The Yoko Ono reference is instructive. Yoko has been blamed for decades for breaking up the Beatles, despite the fact that the band’s dissolution was vastly more complicated than one woman’s influence. The Yoko narrative is a convenient way to blame a woman, usually a woman of color, usually an outsider, for the fracturing of a beloved male institution.
Watson is saying, essentially, that Meghan was supposed to come back humiliated. The cancelled Spotify deal, the scaled back Netflix deal, the alleged American backlash. These were supposed to be her punishment. She was supposed to return diminished.
Instead she sold £26.7 million worth of jam.
The “bitter pill” is not really about jam at all. It is about a narrative that did not go according to plan.
What Would Normal Coverage Look Like
Imagine a different article.

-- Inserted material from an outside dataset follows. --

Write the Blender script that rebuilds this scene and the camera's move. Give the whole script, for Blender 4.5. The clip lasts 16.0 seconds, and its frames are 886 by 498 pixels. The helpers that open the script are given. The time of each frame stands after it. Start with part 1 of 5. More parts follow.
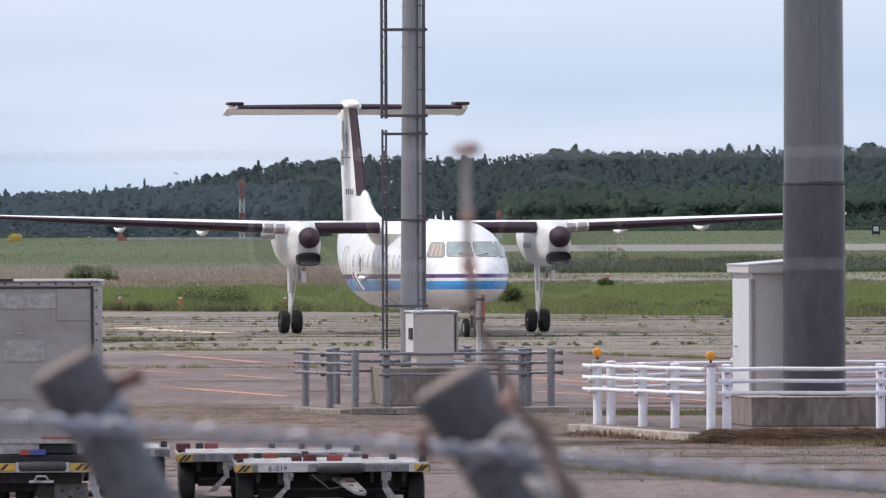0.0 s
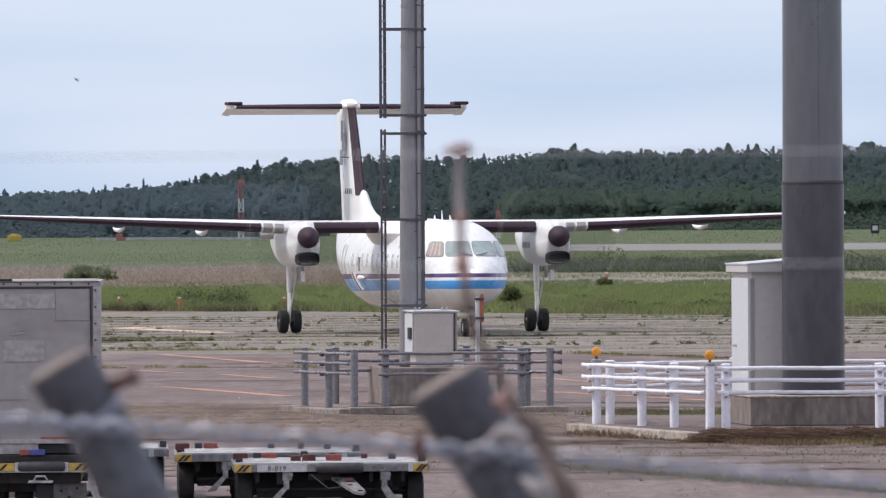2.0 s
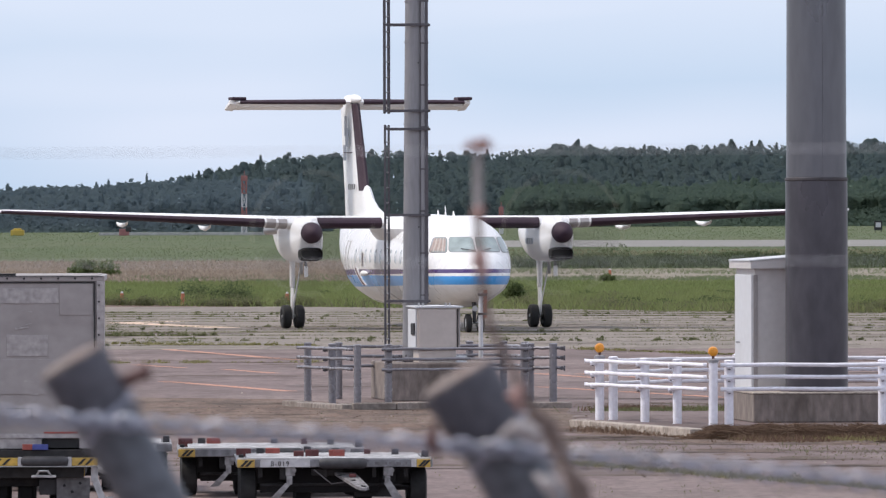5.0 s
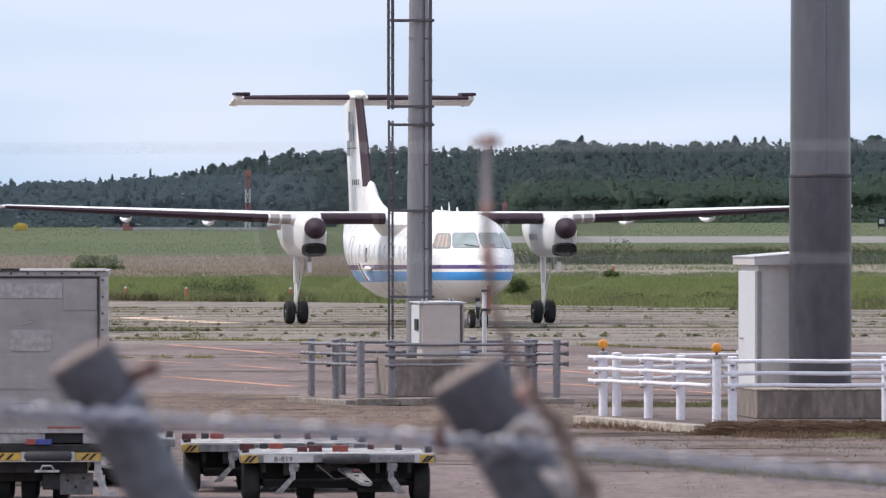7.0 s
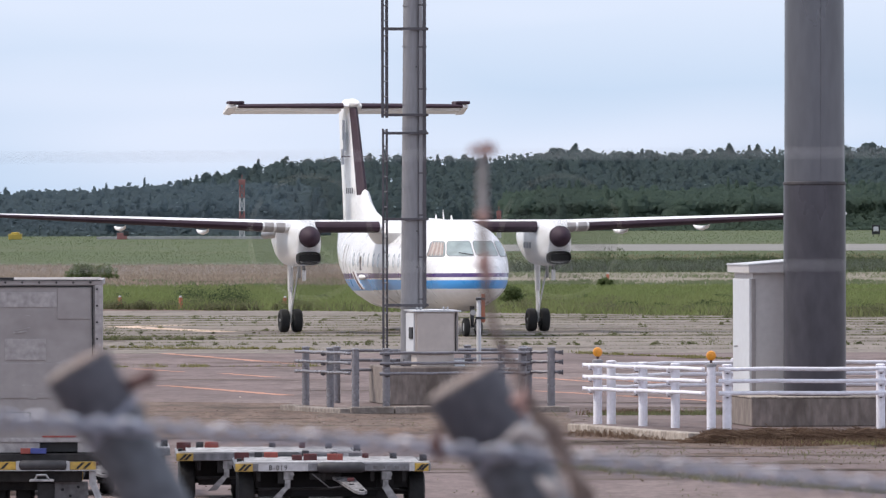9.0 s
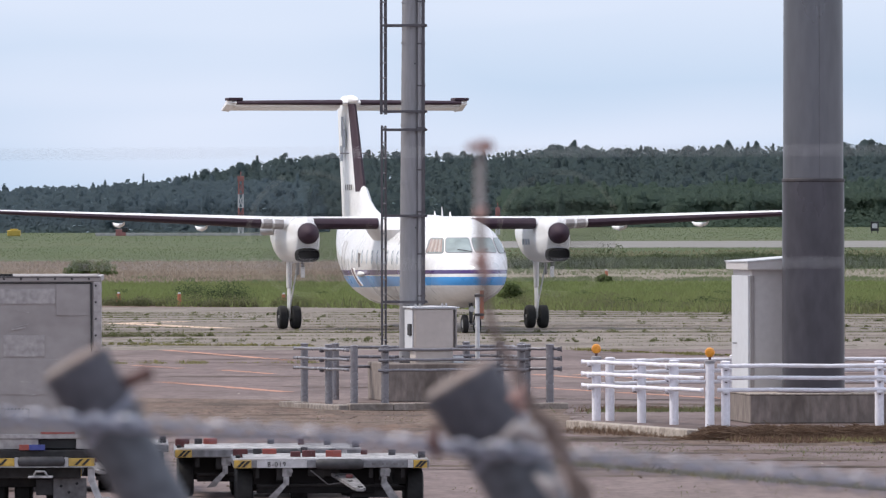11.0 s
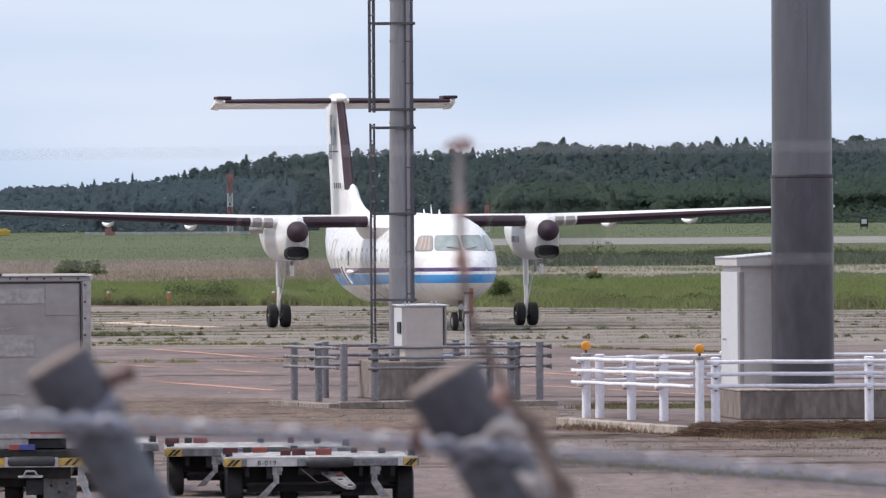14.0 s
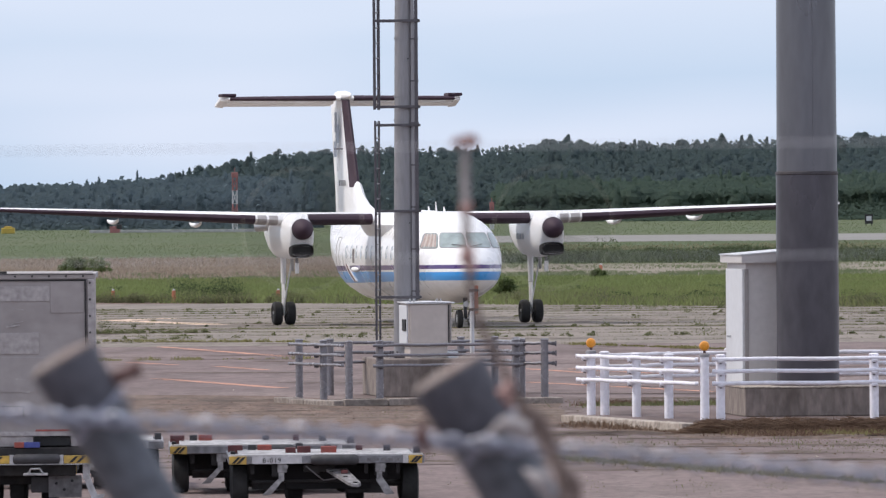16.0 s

Imagine a headline that read: “Meghan Markle’s As Ever Brand Reports Strong Sales in First Year.” Imagine a story that quoted retail analysts about celebrity brand launches. Imagine a piece that compared her numbers to other celebrity lifestyle ventures. Imagine coverage that treated her as a businesswoman rather than a weapon aimed at the monarchy.
That article would be boring. It would not generate clicks. It would not feed the endless appetite for royal conflict content.
And so we get bitter pills instead.
The Real Story
There is actually an interesting story buried in all of this. A woman who was globally famous but had no traditional business background launched a premium lifestyle brand and moved nearly a million units in her first year. How did she do it? What is her marketing strategy? Who is her customer base? What does this tell us about celebrity commerce in 2026?
Those are questions a journalist might ask. They are not the questions the tabloids are interested in.
The tabloids are interested in conflict. They are interested in framing Meghan as an aggressor and William and Kate as victims. They are interested in manufacturing emotion where none has been expressed.
A woman sold jam. The rest is fiction.